> Task brief
Retype each line exactly. Skip images.

> Supplied material
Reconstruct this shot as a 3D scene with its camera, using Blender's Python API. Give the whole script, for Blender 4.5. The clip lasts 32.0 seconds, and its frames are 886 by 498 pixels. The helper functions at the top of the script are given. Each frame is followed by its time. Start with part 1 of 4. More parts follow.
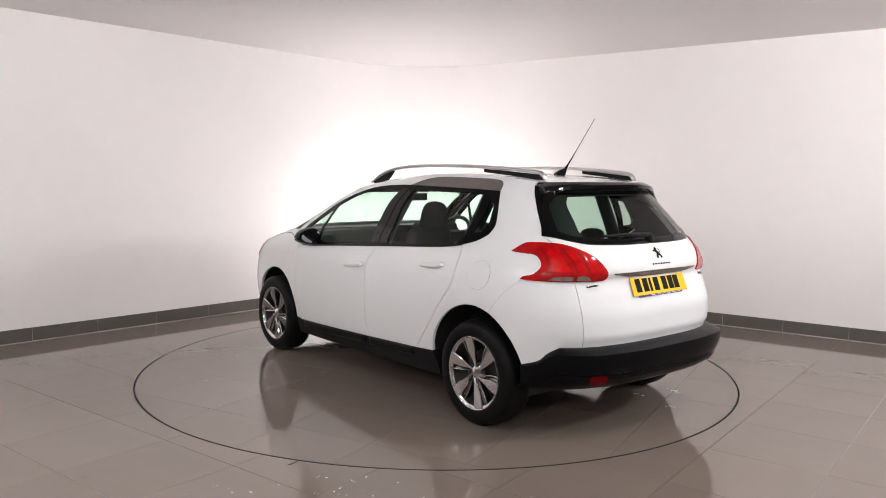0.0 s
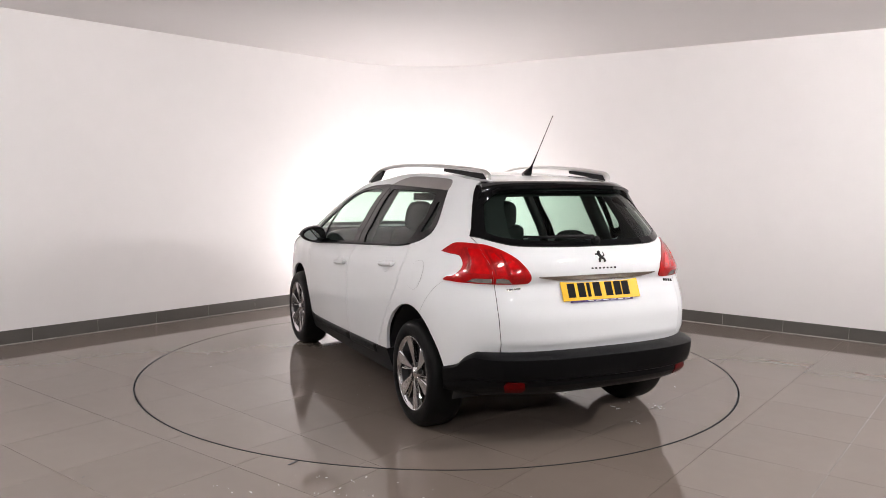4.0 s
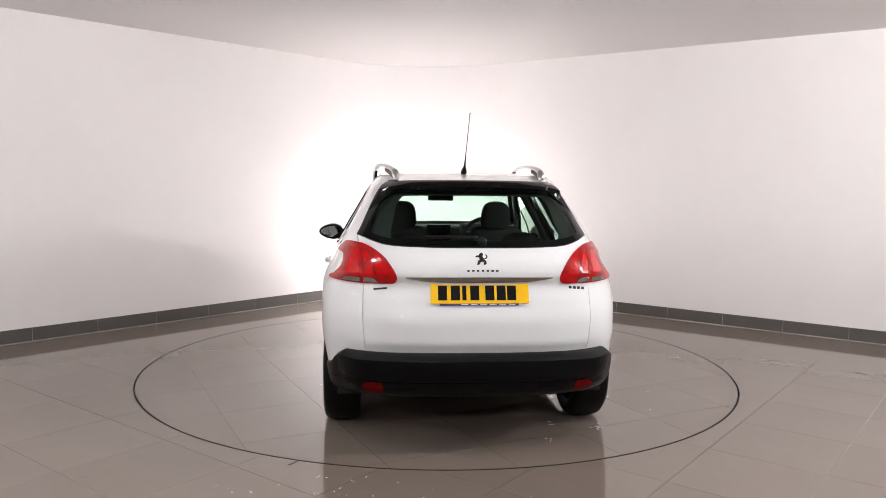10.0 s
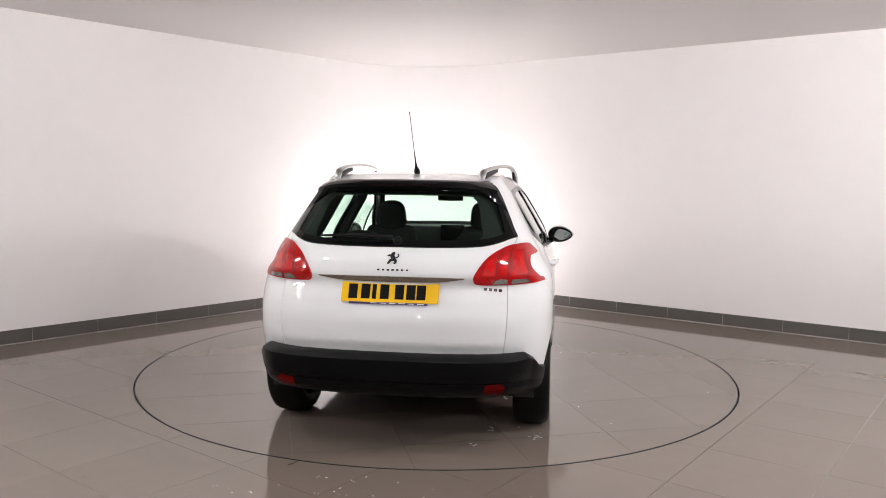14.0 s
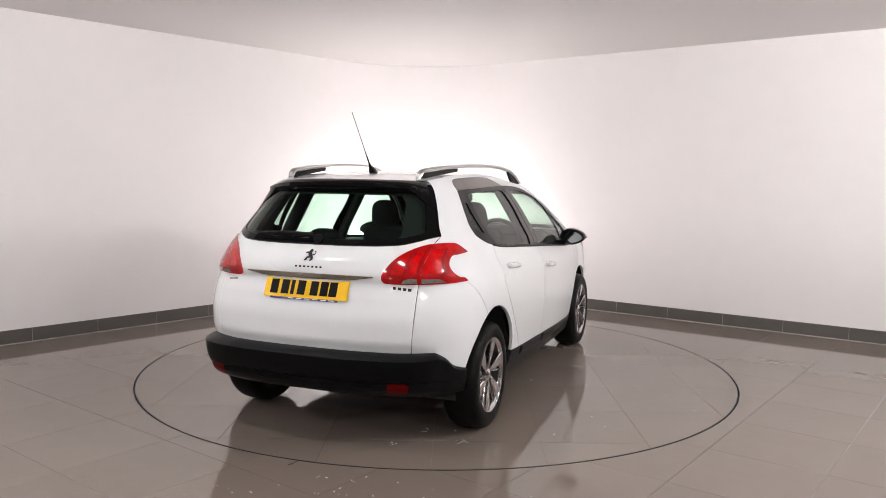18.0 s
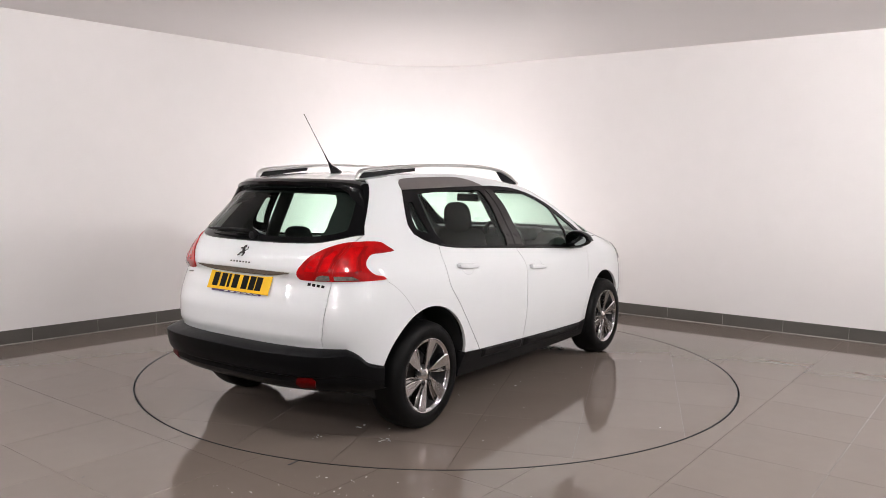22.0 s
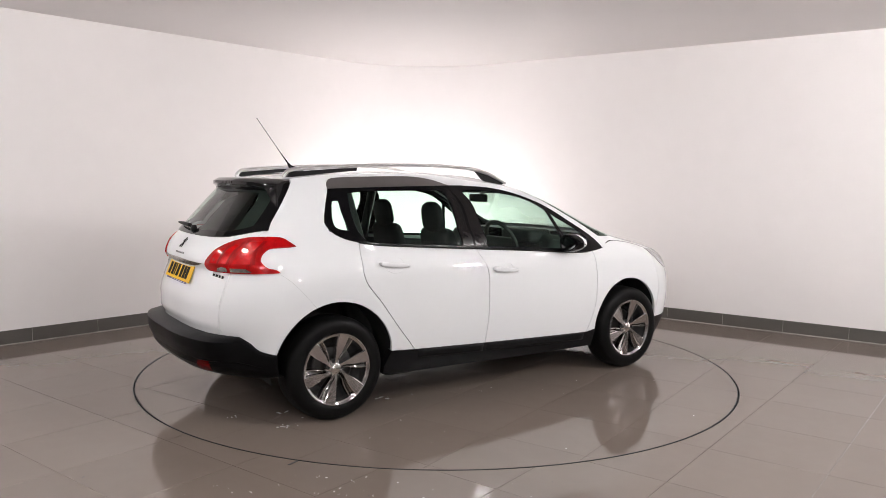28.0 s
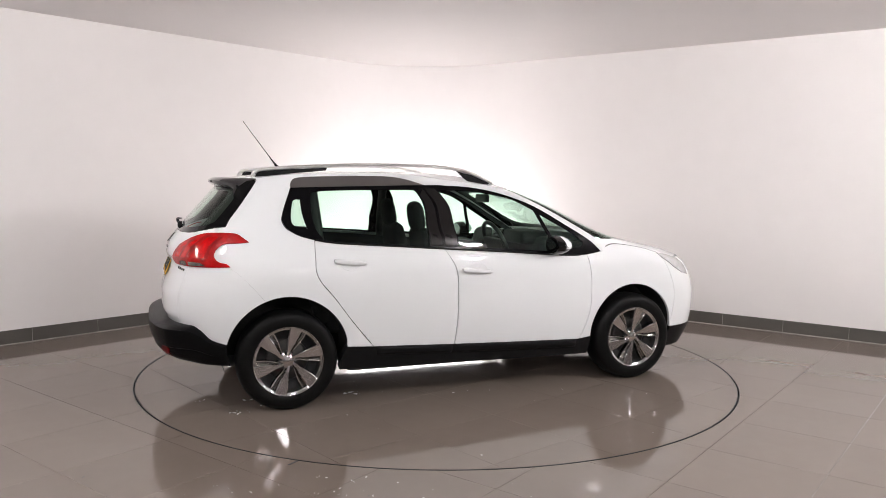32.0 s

> Output for this task
Reconstruct this shot as a 3D scene with its camera, using Blender's Python API. Give the whole script, for Blender 4.5. The clip lasts 32.0 seconds, and its frames are 886 by 498 pixels. The helper functions at the top of the script are given. Each frame is followed by its time. Start with part 1 of 4. More parts follow.
0.0 s
4.0 s
10.0 s
14.0 s
18.0 s
22.0 s
28.0 s
32.0 s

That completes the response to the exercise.